In the meantime, Chepelin is happy to maintain his progress by tackling a variety of races over the coming months.

He said: “I’ve signed up for the Seven Reservoirs trail half marathon at the beginning of December. It’s held in the Pentland Hills, so it won’t be an easy course.”

He has also expressed an interest in the Bristow 15 mile trail race at Balmoral in April, an event he won in 2019.

Chepelin said: “That’s certainly appealing. I enjoyed it last time and would be keen to go again.

“I just need to sit down and plan what I’m doing for the first part of 2022. The trial races for the orienteering world championships will start at the end of March, so I need to work around that.”

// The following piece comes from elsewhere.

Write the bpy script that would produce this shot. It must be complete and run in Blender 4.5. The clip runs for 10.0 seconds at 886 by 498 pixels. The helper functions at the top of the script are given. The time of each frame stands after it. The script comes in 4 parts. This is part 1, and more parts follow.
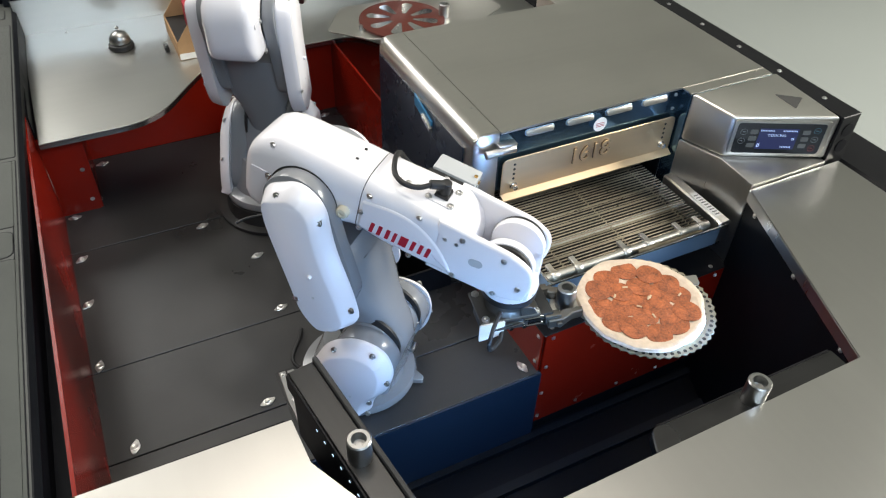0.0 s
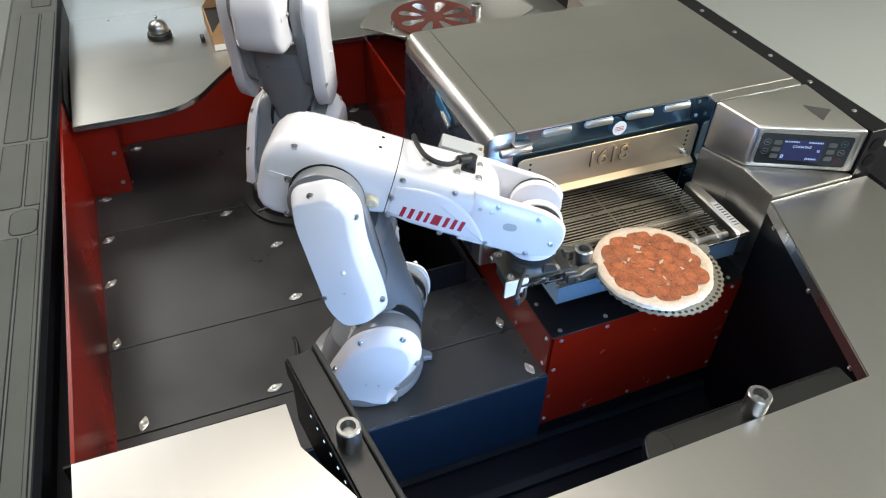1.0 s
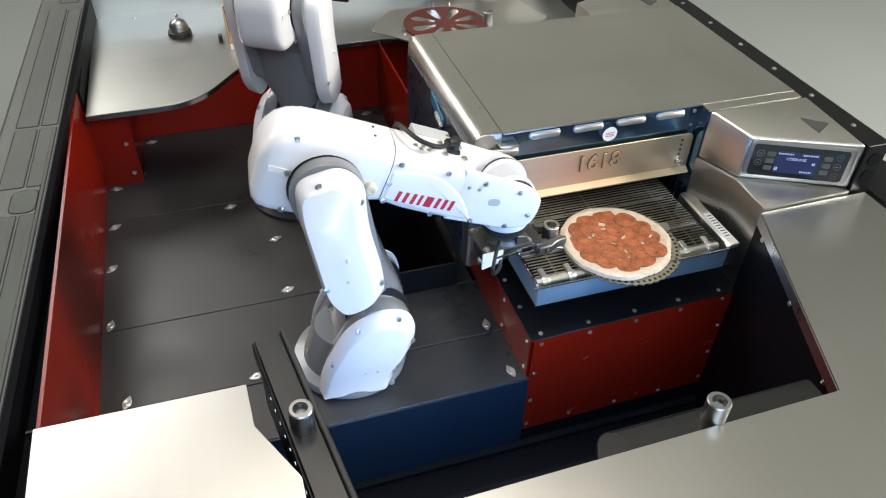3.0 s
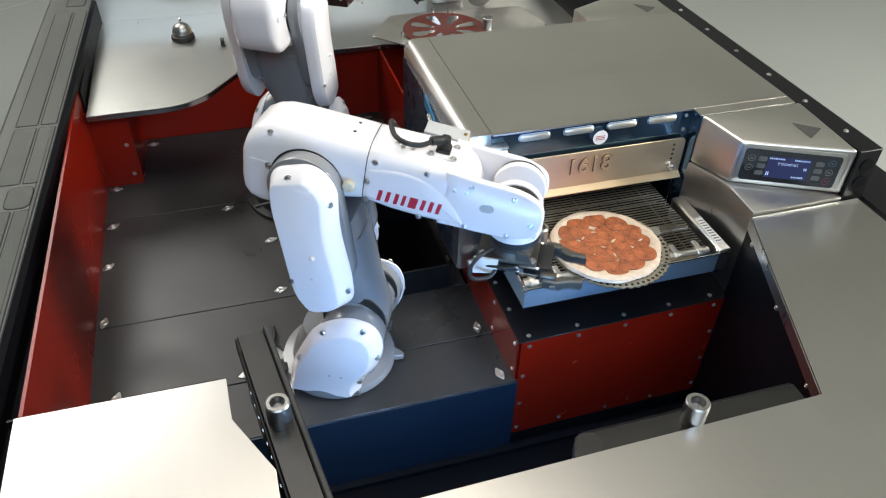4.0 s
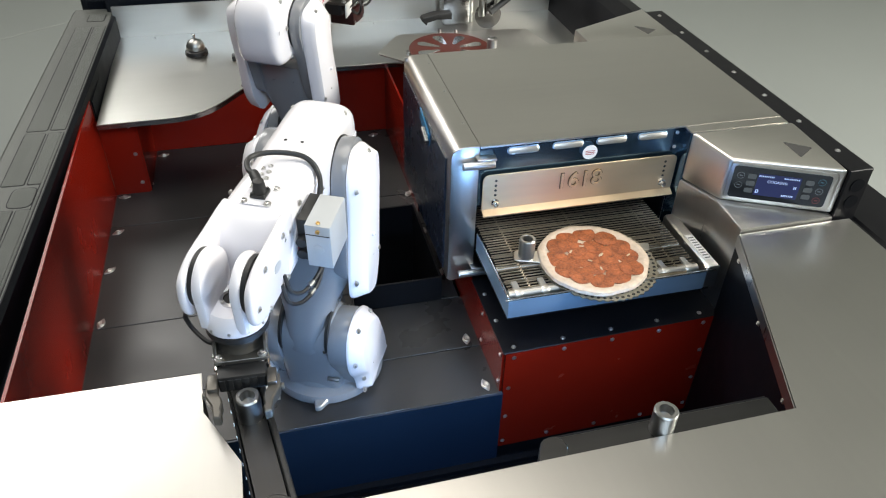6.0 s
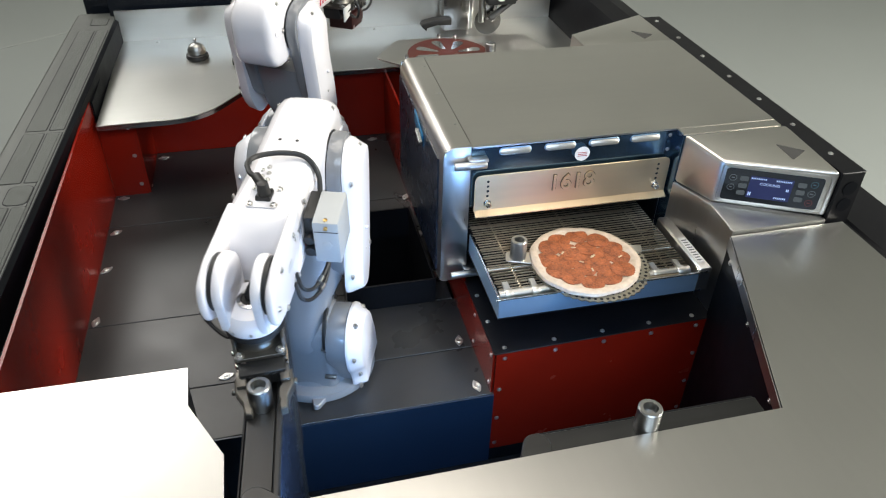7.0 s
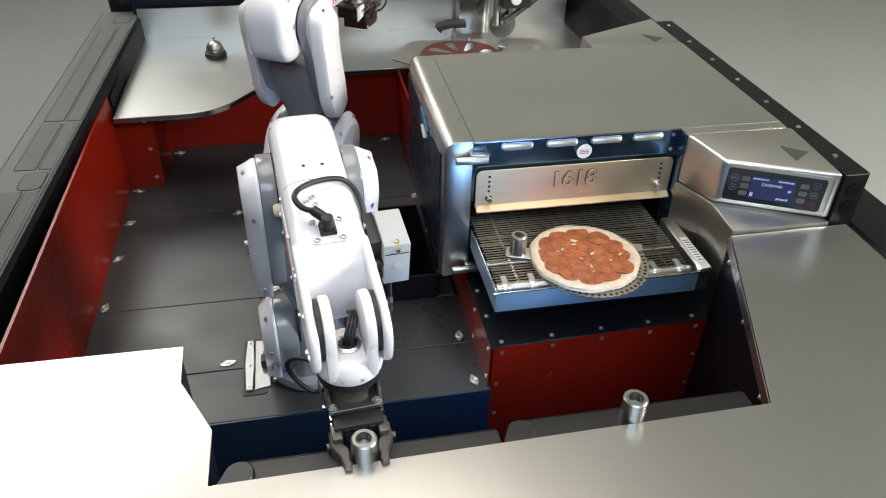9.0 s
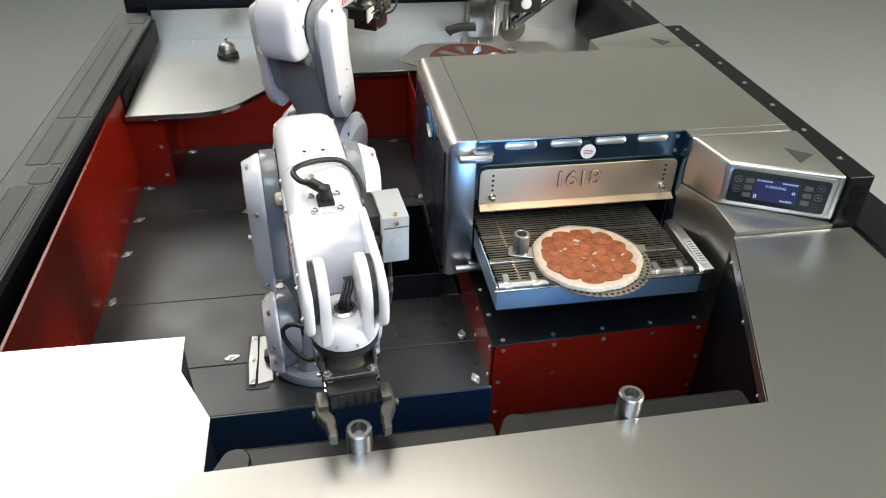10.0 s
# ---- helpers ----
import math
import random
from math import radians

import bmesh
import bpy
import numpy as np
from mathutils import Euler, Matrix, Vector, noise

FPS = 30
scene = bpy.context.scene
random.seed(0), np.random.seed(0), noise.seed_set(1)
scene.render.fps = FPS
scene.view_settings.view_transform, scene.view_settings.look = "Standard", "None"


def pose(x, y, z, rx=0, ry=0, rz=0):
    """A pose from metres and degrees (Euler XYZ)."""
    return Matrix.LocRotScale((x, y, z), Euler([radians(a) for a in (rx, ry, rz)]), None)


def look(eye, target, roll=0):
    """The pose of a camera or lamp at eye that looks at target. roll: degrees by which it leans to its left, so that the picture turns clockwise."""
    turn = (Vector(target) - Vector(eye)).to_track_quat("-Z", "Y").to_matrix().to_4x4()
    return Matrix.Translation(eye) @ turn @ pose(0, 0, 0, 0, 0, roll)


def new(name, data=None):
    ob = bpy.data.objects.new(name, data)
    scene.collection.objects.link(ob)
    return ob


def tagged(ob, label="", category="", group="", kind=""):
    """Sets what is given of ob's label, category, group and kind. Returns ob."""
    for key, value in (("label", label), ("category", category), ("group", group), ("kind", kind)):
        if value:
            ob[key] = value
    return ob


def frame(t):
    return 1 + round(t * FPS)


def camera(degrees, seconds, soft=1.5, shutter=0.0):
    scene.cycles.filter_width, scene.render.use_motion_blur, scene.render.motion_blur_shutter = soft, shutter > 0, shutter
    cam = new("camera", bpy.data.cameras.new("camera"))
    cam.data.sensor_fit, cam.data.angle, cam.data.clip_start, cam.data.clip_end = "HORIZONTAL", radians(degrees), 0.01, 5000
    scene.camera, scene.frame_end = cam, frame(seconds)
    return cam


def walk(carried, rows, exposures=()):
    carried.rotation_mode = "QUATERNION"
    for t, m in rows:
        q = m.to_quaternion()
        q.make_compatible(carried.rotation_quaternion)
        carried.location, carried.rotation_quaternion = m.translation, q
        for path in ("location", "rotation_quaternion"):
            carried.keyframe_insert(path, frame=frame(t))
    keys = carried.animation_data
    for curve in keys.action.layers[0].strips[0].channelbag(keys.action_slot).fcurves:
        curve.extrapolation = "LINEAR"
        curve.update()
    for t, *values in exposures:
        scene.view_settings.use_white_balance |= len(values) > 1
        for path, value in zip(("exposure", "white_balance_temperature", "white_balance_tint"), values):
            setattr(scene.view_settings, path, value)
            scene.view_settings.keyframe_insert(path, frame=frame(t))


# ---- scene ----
# Camera: carried slowly round the near end of the truck bed.
cam = camera(61.6, 10.0, soft=1.15, shutter=0.5)
PATH = [
    (0, (-0.686, -0.828, 1.283), (0.006, 0.499, -0.043), 2.2),
    (0.5, (-0.659, -0.846, 1.28), (-0.023, 0.51, -0.045), 2.2),
    (1, (-0.634, -0.865, 1.279), (-0.041, 0.512, -0.045), 2.2),
    (1.5, (-0.608, -0.883, 1.278), (-0.054, 0.509, -0.047), 2.2),
    (2, (-0.577, -0.905, 1.276), (-0.052, 0.502, -0.045), 2.0),
    (2.5, (-0.554, -0.923, 1.269), (-0.042, 0.503, -0.037), 2.0),
    (4, (-0.487, -0.97, 1.249), (-0.02, 0.501, -0.022), 1.8),
    (4.5, (-0.466, -0.989, 1.245), (-0.008, 0.502, -0.007), 1.7),
    (5, (-0.447, -1.004, 1.243), (-0.004, 0.504, 0.006), 1.7),
    (5.5, (-0.434, -1.016, 1.238), (-0.009, 0.506, 0.013), 1.7),
    (7, (-0.388, -1.053, 1.214), (0.005, 0.506, 0.025), 1.6),
    (7.5, (-0.379, -1.062, 1.21), (0.006, 0.504, 0.028), 1.6),
    (8, (-0.368, -1.071, 1.203), (0.0, 0.506, 0.028), 1.6),
    (8.5, (-0.357, -1.084, 1.201), (-0.007, 0.499, 0.029), 1.6),
    (9, (-0.344, -1.098, 1.193), (-0.012, 0.493, 0.027), 1.6),
    (9.5, (-0.334, -1.112, 1.191), (-0.021, 0.488, 0.031), 1.6),
    (10, (-0.324, -1.122, 1.181), (-0.027, 0.488, 0.032), 1.6),
]
walk(cam, [(t, look(eye, target, roll)) for t, eye, target, roll in PATH])

# Light: a closed studio with soft lamps under the ceiling and a bright cool opening behind.
world = bpy.data.worlds.new("world")
scene.world = world
world.use_nodes = True
world.node_tree.nodes["Background"].inputs[0].default_value = (0.55, 0.6, 0.65, 1)
world.node_tree.nodes["Background"].inputs[1].default_value = 0.15
scene.view_settings.exposure = -0.49


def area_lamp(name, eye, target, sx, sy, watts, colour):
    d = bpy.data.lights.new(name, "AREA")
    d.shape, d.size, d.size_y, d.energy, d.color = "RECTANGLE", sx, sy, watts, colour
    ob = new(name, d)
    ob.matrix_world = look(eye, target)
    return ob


area_lamp("softbox_front", (-3.0, 4.6, 4.2), (-0.4, 0.2, 0.2), 3.6, 2.2, 285, (1.0, 0.98, 0.94))
area_lamp("softbox_overhead", (-0.3, 0.7, 4.7), (-0.1, 0.3, 0.0), 3.0, 3.0, 182, (1.0, 0.92, 0.83))
area_lamp("studio_window", (-0.4, -3.4, 3.6), (0.0, 0.1, 0.0), 3.4, 1.6, 165, (0.67, 0.82, 1.0))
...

Ultra specialist Meryl Cooper experiments with short distances

British 100k trail running champion Meryl Cooper is used to competing in mountainous events which last for five hours or longer – but over the next few days she’ll tackle two races which, for her, will seem like mere sprints.

Meryl Cooper. Picture by Jim Irvine

The north-east athlete, who recently relocated from Oldmeldrum to Banchory, travels to Fife on Sunday for the Tentsmuir Forest 10k trail race.

Then, on Tuesday evening, she’ll head for Kemnay to compete in the second round of this winter’s Fetternear Shadow series of 6.3k trail races.

She said: “The Tentsmuir race is quite a small one, but I just fancied giving it a go. It’s very different to the sort of thing I’m used to doing as it’s relatively short and quite a flat course.

“But I’m looking forward to finding out where I’m at when competing over that sort of distance. It will be a bit of a marker for me.

“And Tuesday night’s race is even shorter. It’s the second of a series of six held over the winter, but I missed the first one.

“I think the higher intensity of running over these shorter distances will still help with my ultra distance training.”

Chris Hill (Cosmic Hillbashers) won the opening Fetternear Shadow race last month when completing the course in 24:01. Robbie Idle was runner-up in 24:19 and Rory Brand (Garioch Road Runners) took third spot in 25:22.